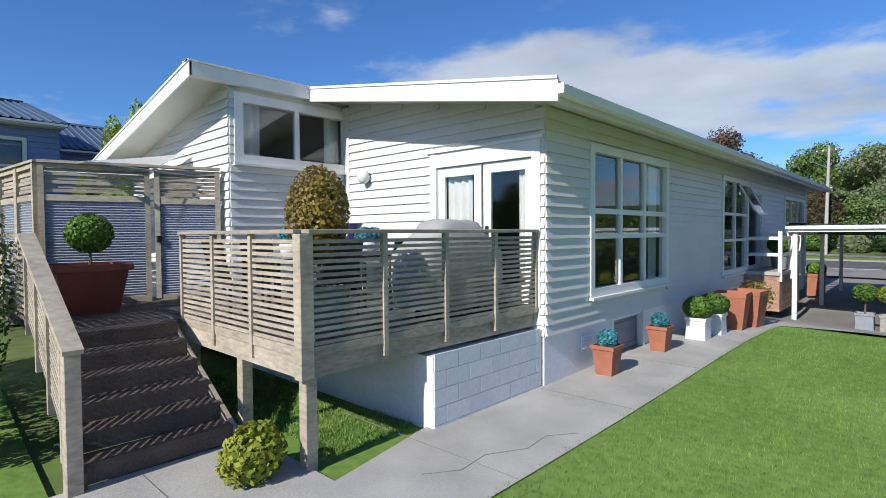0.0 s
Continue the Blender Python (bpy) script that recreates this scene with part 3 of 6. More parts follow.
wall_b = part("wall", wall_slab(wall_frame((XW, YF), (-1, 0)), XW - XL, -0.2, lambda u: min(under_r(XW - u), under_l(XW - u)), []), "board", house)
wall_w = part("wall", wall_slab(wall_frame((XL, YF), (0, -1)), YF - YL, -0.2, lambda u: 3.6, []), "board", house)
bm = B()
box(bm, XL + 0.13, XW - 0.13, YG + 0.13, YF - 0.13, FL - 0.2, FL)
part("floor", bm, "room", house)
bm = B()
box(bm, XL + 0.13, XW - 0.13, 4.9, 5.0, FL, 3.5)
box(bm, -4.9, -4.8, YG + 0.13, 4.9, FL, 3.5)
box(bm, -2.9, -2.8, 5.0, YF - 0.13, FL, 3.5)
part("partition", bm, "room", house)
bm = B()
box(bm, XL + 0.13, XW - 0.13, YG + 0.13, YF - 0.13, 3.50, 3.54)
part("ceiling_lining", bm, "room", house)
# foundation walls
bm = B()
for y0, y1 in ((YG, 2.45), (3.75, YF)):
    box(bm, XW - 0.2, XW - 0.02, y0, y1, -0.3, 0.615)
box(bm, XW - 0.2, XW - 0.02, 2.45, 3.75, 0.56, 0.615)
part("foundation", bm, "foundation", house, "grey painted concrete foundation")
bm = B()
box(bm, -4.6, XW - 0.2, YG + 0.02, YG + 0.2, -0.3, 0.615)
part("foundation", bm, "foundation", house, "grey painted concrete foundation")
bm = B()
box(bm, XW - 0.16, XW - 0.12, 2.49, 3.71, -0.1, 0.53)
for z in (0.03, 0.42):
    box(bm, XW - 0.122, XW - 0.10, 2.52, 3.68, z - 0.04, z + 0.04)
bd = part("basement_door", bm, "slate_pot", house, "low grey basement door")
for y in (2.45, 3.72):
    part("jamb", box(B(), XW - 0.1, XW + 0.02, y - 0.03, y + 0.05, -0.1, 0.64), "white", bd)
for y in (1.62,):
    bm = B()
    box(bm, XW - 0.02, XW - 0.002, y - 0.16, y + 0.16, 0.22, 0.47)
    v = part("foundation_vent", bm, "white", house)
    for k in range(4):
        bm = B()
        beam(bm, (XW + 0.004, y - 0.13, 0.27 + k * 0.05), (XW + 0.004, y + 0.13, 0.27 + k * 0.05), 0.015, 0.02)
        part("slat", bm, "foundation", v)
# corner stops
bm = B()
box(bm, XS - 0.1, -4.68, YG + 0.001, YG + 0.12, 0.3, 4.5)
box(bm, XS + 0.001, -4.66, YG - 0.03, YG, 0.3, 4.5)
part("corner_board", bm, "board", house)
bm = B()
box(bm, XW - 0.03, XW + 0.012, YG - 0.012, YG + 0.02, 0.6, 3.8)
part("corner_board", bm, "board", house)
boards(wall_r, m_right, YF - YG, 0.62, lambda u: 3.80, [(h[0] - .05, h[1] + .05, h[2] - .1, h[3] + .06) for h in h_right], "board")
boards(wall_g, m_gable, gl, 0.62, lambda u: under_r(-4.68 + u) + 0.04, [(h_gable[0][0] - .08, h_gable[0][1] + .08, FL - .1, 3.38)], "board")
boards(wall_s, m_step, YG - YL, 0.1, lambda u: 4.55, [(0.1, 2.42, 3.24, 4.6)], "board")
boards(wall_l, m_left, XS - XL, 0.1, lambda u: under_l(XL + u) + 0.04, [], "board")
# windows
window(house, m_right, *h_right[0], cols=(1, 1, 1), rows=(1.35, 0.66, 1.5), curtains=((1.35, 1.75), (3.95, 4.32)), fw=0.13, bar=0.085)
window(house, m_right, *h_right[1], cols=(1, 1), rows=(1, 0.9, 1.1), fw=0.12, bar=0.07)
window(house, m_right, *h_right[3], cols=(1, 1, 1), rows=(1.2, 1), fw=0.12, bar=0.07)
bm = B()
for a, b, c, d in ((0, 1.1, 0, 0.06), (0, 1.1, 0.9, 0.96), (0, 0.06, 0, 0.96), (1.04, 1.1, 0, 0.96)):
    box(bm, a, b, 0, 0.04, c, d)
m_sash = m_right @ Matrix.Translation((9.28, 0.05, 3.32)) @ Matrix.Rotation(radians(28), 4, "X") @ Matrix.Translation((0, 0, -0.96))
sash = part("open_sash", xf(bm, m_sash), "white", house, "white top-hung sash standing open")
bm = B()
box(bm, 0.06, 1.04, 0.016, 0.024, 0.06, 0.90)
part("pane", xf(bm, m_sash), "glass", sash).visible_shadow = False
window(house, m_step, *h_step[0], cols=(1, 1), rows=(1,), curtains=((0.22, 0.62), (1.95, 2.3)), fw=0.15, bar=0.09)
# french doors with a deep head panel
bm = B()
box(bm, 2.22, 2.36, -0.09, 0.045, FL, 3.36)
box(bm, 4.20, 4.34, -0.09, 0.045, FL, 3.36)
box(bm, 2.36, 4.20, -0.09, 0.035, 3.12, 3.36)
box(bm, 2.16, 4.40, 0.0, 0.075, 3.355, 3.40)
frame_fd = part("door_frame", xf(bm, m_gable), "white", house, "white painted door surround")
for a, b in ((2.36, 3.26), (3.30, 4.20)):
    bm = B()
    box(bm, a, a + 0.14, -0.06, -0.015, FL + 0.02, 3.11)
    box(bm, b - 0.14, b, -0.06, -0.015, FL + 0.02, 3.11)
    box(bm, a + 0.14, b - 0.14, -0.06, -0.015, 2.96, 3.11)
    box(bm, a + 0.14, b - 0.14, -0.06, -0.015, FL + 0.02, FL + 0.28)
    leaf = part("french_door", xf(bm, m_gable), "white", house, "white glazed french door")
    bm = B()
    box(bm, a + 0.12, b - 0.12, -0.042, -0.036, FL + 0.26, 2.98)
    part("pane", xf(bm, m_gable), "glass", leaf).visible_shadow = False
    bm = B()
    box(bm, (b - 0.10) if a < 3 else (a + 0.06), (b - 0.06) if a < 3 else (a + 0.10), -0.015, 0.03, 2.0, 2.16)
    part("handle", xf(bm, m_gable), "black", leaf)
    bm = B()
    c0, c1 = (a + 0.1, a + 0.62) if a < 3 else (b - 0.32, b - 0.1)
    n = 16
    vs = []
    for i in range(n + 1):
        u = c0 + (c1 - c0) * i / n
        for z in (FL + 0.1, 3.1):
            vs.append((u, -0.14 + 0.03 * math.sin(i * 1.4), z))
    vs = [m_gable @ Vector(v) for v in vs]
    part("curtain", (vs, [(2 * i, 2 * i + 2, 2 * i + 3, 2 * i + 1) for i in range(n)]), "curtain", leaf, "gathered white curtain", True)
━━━
Task goal: Copy out the whole listing exactly, and don't carry over any pictures.

Task answer:
0.0 s
Continue the Blender Python (bpy) script that recreates this scene with part 3 of 6. More parts follow.
wall_b = part("wall", wall_slab(wall_frame((XW, YF), (-1, 0)), XW - XL, -0.2, lambda u: min(under_r(XW - u), under_l(XW - u)), []), "board", house)
wall_w = part("wall", wall_slab(wall_frame((XL, YF), (0, -1)), YF - YL, -0.2, lambda u: 3.6, []), "board", house)
bm = B()
box(bm, XL + 0.13, XW - 0.13, YG + 0.13, YF - 0.13, FL - 0.2, FL)
part("floor", bm, "room", house)
bm = B()
box(bm, XL + 0.13, XW - 0.13, 4.9, 5.0, FL, 3.5)
box(bm, -4.9, -4.8, YG + 0.13, 4.9, FL, 3.5)
box(bm, -2.9, -2.8, 5.0, YF - 0.13, FL, 3.5)
part("partition", bm, "room", house)
bm = B()
box(bm, XL + 0.13, XW - 0.13, YG + 0.13, YF - 0.13, 3.50, 3.54)
part("ceiling_lining", bm, "room", house)
# foundation walls
bm = B()
for y0, y1 in ((YG, 2.45), (3.75, YF)):
    box(bm, XW - 0.2, XW - 0.02, y0, y1, -0.3, 0.615)
box(bm, XW - 0.2, XW - 0.02, 2.45, 3.75, 0.56, 0.615)
part("foundation", bm, "foundation", house, "grey painted concrete foundation")
bm = B()
box(bm, -4.6, XW - 0.2, YG + 0.02, YG + 0.2, -0.3, 0.615)
part("foundation", bm, "foundation", house, "grey painted concrete foundation")
bm = B()
box(bm, XW - 0.16, XW - 0.12, 2.49, 3.71, -0.1, 0.53)
for z in (0.03, 0.42):
    box(bm, XW - 0.122, XW - 0.10, 2.52, 3.68, z - 0.04, z + 0.04)
bd = part("basement_door", bm, "slate_pot", house, "low grey basement door")
for y in (2.45, 3.72):
    part("jamb", box(B(), XW - 0.1, XW + 0.02, y - 0.03, y + 0.05, -0.1, 0.64), "white", bd)
for y in (1.62,):
    bm = B()
    box(bm, XW - 0.02, XW - 0.002, y - 0.16, y + 0.16, 0.22, 0.47)
    v = part("foundation_vent", bm, "white", house)
    for k in range(4):
        bm = B()
        beam(bm, (XW + 0.004, y - 0.13, 0.27 + k * 0.05), (XW + 0.004, y + 0.13, 0.27 + k * 0.05), 0.015, 0.02)
        part("slat", bm, "foundation", v)
# corner stops
bm = B()
box(bm, XS - 0.1, -4.68, YG + 0.001, YG + 0.12, 0.3, 4.5)
box(bm, XS + 0.001, -4.66, YG - 0.03, YG, 0.3, 4.5)
part("corner_board", bm, "board", house)
bm = B()
box(bm, XW - 0.03, XW + 0.012, YG - 0.012, YG + 0.02, 0.6, 3.8)
part("corner_board", bm, "board", house)
boards(wall_r, m_right, YF - YG, 0.62, lambda u: 3.80, [(h[0] - .05, h[1] + .05, h[2] - .1, h[3] + .06) for h in h_right], "board")
boards(wall_g, m_gable, gl, 0.62, lambda u: under_r(-4.68 + u) + 0.04, [(h_gable[0][0] - .08, h_gable[0][1] + .08, FL - .1, 3.38)], "board")
boards(wall_s, m_step, YG - YL, 0.1, lambda u: 4.55, [(0.1, 2.42, 3.24, 4.6)], "board")
boards(wall_l, m_left, XS - XL, 0.1, lambda u: under_l(XL + u) + 0.04, [], "board")
# windows
window(house, m_right, *h_right[0], cols=(1, 1, 1), rows=(1.35, 0.66, 1.5), curtains=((1.35, 1.75), (3.95, 4.32)), fw=0.13, bar=0.085)
window(house, m_right, *h_right[1], cols=(1, 1), rows=(1, 0.9, 1.1), fw=0.12, bar=0.07)
window(house, m_right, *h_right[3], cols=(1, 1, 1), rows=(1.2, 1), fw=0.12, bar=0.07)
bm = B()
for a, b, c, d in ((0, 1.1, 0, 0.06), (0, 1.1, 0.9, 0.96), (0, 0.06, 0, 0.96), (1.04, 1.1, 0, 0.96)):
    box(bm, a, b, 0, 0.04, c, d)
m_sash = m_right @ Matrix.Translation((9.28, 0.05, 3.32)) @ Matrix.Rotation(radians(28), 4, "X") @ Matrix.Translation((0, 0, -0.96))
sash = part("open_sash", xf(bm, m_sash), "white", house, "white top-hung sash standing open")
bm = B()
box(bm, 0.06, 1.04, 0.016, 0.024, 0.06, 0.90)
part("pane", xf(bm, m_sash), "glass", sash).visible_shadow = False
window(house, m_step, *h_step[0], cols=(1, 1), rows=(1,), curtains=((0.22, 0.62), (1.95, 2.3)), fw=0.15, bar=0.09)
# french doors with a deep head panel
bm = B()
box(bm, 2.22, 2.36, -0.09, 0.045, FL, 3.36)
box(bm, 4.20, 4.34, -0.09, 0.045, FL, 3.36)
box(bm, 2.36, 4.20, -0.09, 0.035, 3.12, 3.36)
box(bm, 2.16, 4.40, 0.0, 0.075, 3.355, 3.40)
frame_fd = part("door_frame", xf(bm, m_gable), "white", house, "white painted door surround")
for a, b in ((2.36, 3.26), (3.30, 4.20)):
    bm = B()
    box(bm, a, a + 0.14, -0.06, -0.015, FL + 0.02, 3.11)
    box(bm, b - 0.14, b, -0.06, -0.015, FL + 0.02, 3.11)
    box(bm, a + 0.14, b - 0.14, -0.06, -0.015, 2.96, 3.11)
    box(bm, a + 0.14, b - 0.14, -0.06, -0.015, FL + 0.02, FL + 0.28)
    leaf = part("french_door", xf(bm, m_gable), "white", house, "white glazed french door")
    bm = B()
    box(bm, a + 0.12, b - 0.12, -0.042, -0.036, FL + 0.26, 2.98)
    part("pane", xf(bm, m_gable), "glass", leaf).visible_shadow = False
    bm = B()
    box(bm, (b - 0.10) if a < 3 else (a + 0.06), (b - 0.06) if a < 3 else (a + 0.10), -0.015, 0.03, 2.0, 2.16)
    part("handle", xf(bm, m_gable), "black", leaf)
    bm = B()
    c0, c1 = (a + 0.1, a + 0.62) if a < 3 else (b - 0.32, b - 0.1)
    n = 16
    vs = []
    for i in range(n + 1):
        u = c0 + (c1 - c0) * i / n
        for z in (FL + 0.1, 3.1):
            vs.append((u, -0.14 + 0.03 * math.sin(i * 1.4), z))
    vs = [m_gable @ Vector(v) for v in vs]
    part("curtain", (vs, [(2 * i, 2 * i + 2, 2 * i + 3, 2 * i + 1) for i in range(n)]), "curtain", leaf, "gathered white curtain", True)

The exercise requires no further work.